> Unlike in an NES emulator where you can just map an RGB value to each of the 64 > colors in the palette. Which is actually manually doable. But I doubt this was done > in a game with 16 bit graphics.
(Fair warning I don't know the specific details of CPS-1 and I haven't bothered to check before writing this, but I'm confident it works how I say here)
Actually, 16 bit systems all work pretty much identically to the NES. Except when you set one of the 64 (256 on SNES) palette entries it's not a reference to a color predefined by the hardware, it's the actual RGB values of the color.
Since the sprites and tiles are still 4 or 16 colors each in most cases, there's an additional attribute that says where in the palette the 4 or 16 colors to use are located.

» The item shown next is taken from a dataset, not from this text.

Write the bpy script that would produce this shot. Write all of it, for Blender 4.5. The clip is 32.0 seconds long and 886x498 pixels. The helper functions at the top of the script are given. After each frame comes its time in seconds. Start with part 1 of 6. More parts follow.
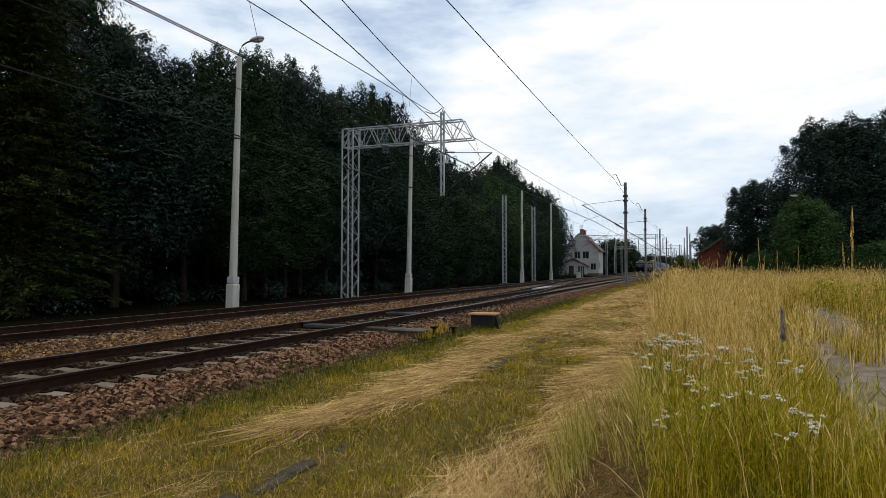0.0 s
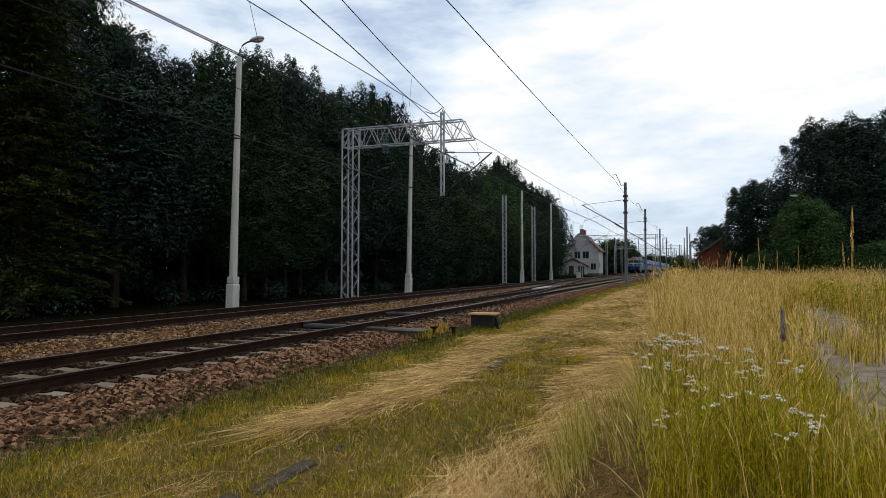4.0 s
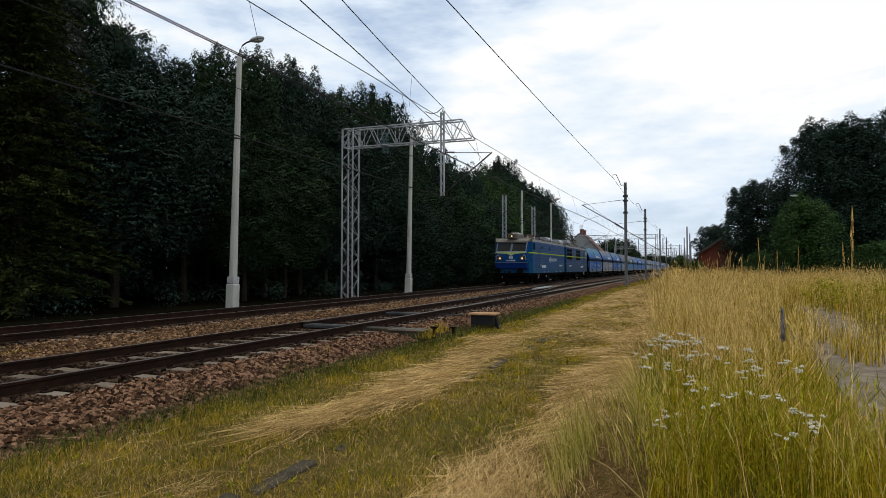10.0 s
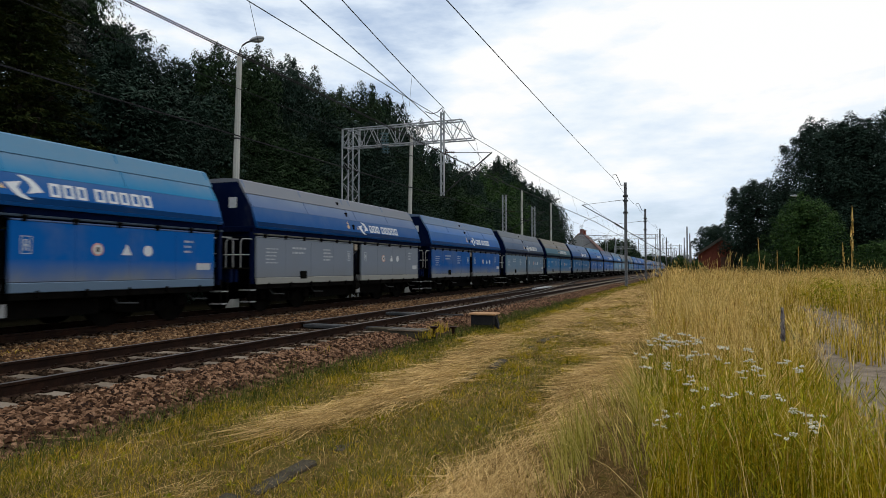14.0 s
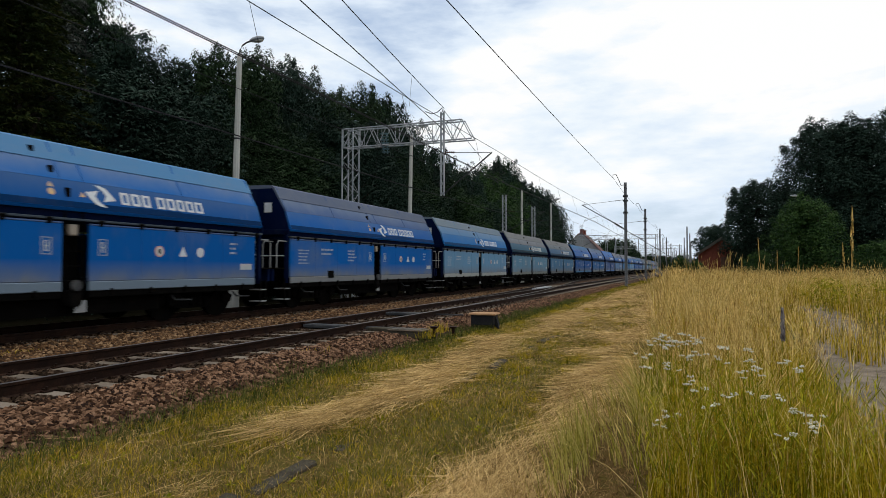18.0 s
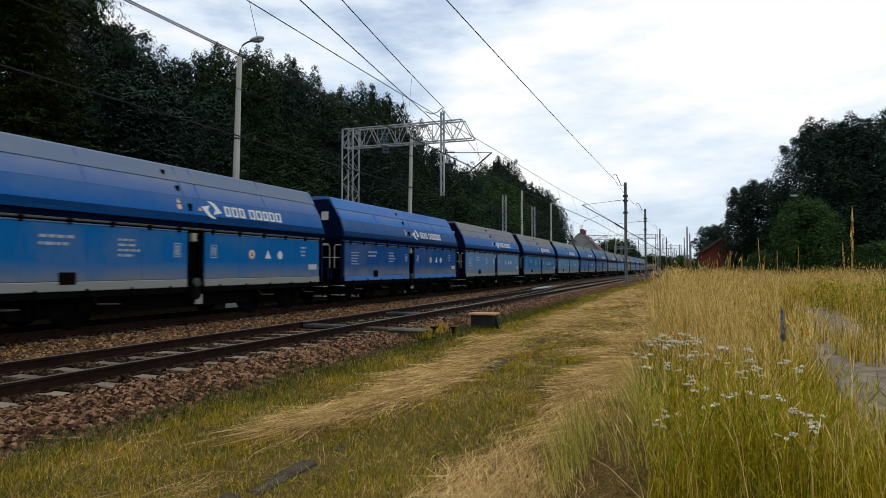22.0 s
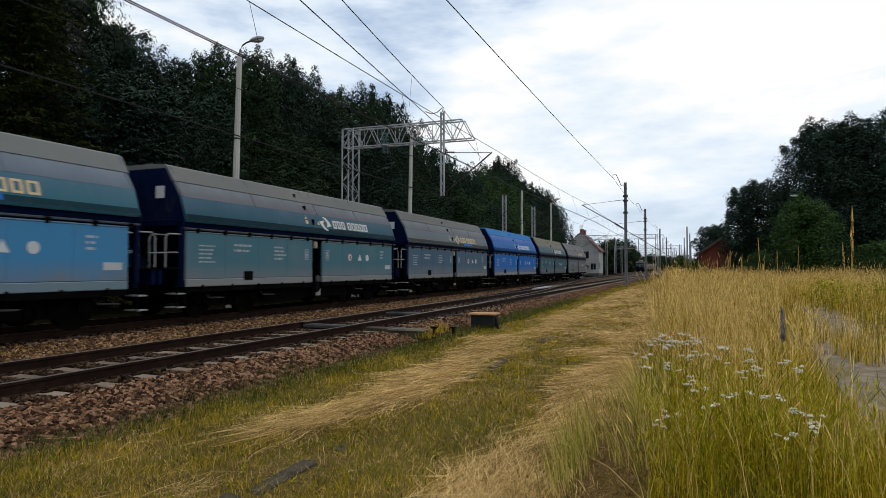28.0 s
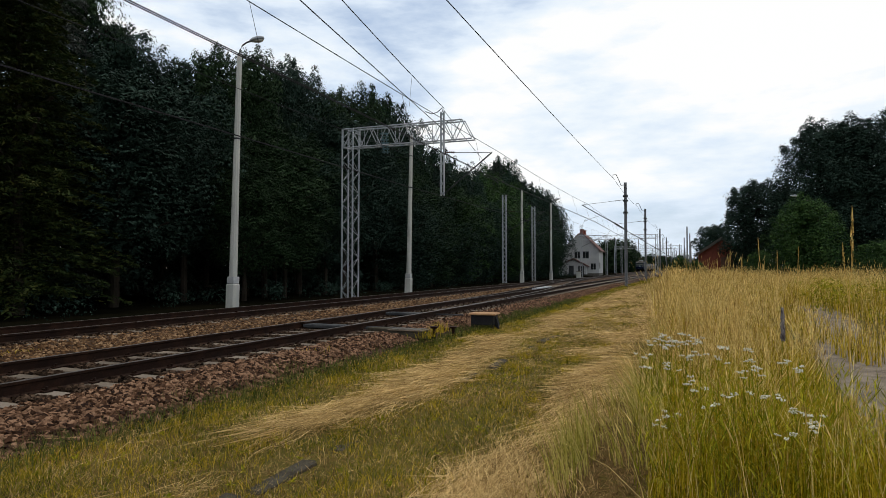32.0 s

> yeah, the individual sprites are processed in cps1.c, line so and so. If you insert > an if-else-condition with the indices of all the sprites that you don't want to show, > they can be made invisible." Or something like that.

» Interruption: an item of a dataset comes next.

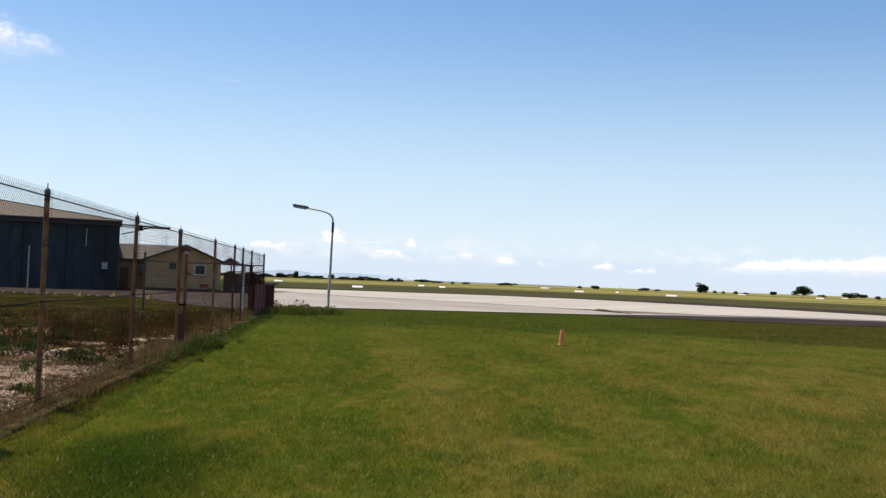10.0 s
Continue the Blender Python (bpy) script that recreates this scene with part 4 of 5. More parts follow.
# ---- buildings ----
def build_hangar():
    # the front runs along local x; the origin is its outer corner at the ground
    hangar = thing("hangar", pose(-37.6, 82.0, 0, 0, 0, 26.7), "dark navy steel hangar with a tan sheet gable", "hangar")
    w, dpt, eave, ridge = 34.0, 26.0, 5.80, 5.98 + 13 * 0.177
    bm = bmesh.new()
    box(bm, (-w, 0.25, -0.5), (0, dpt, eave), 0.02)
    part("wall", bm, NAVY, hangar)
    k = 0
    x = 0.0
    for width in (1.2, 3.1, 3.4, 3.2, 3.3, 3.3, 3.3, 3.3, 3.3, 3.3, 3.3):
        y = 0.0 if k % 2 else 0.10
        # upright ribs pressed into the sheet
        outline = [(-x - 0.03, 0.245), (-x - width + 0.03, 0.245), (-x - width + 0.03, y)]
        for j in range(int(width / 0.55), 0, -1):
            u = -x - 0.1 - (j - 0.5) * 0.52
            outline += [(u - 0.06, y), (u - 0.04, y - 0.03), (u + 0.04, y - 0.03), (u + 0.06, y)]
        outline.append((-x - 0.03, y))
        bm = bmesh.new()
        prism(bm, outline, -0.05, eave - 0.32)
        panel = part("door_panel", bm, NAVY, hangar)
        for z in (1.6, 3.4):
            bm = bmesh.new()
            box(bm, (-x - width + 0.06, y - 0.05, z), (-x - 0.06, y - 0.032, z + 0.08), 0.004)
            part("rail", bm, NAVY, panel)
        x += width
        k += 1
    bm = bmesh.new()
    box(bm, (-w - 0.2, -0.35, eave - 0.30), (0.15, 0.24, eave - 0.02), 0.02)
    part("door_track", bm, DARK_TRIM, hangar, "dark header beam over the doors")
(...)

For the record, this is the specific part where I stopped feeling sorry for you and decided you wanted us to do your homework. If you can throw around terminology that specific, either you're capable of finding where to do it yourself, or you don't know anything and got once-in-a-lifetime lucky on word choice.

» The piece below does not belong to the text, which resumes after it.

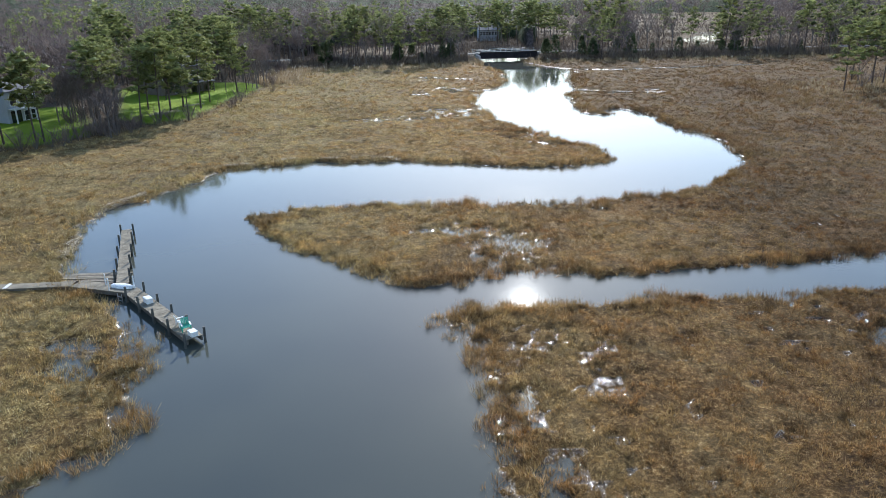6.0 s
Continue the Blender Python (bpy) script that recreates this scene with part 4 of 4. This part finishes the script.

> And no, I don't have any interest in asking the MUGEN community. I'm not looking for > individual sprite or background sheets.
The MUGEN community creates those sprite sheets with emulators that have layer disables where possible (often hacked versions of MAME), and with manual cutting-out where it's not (e.g. Mortal Kombat, which has no hardware layers). That community was already well up and running when the object test was discovered. Thus, it was exactly the right place to send you, as you have the same goals as them and they've already invented all the necessary wheels.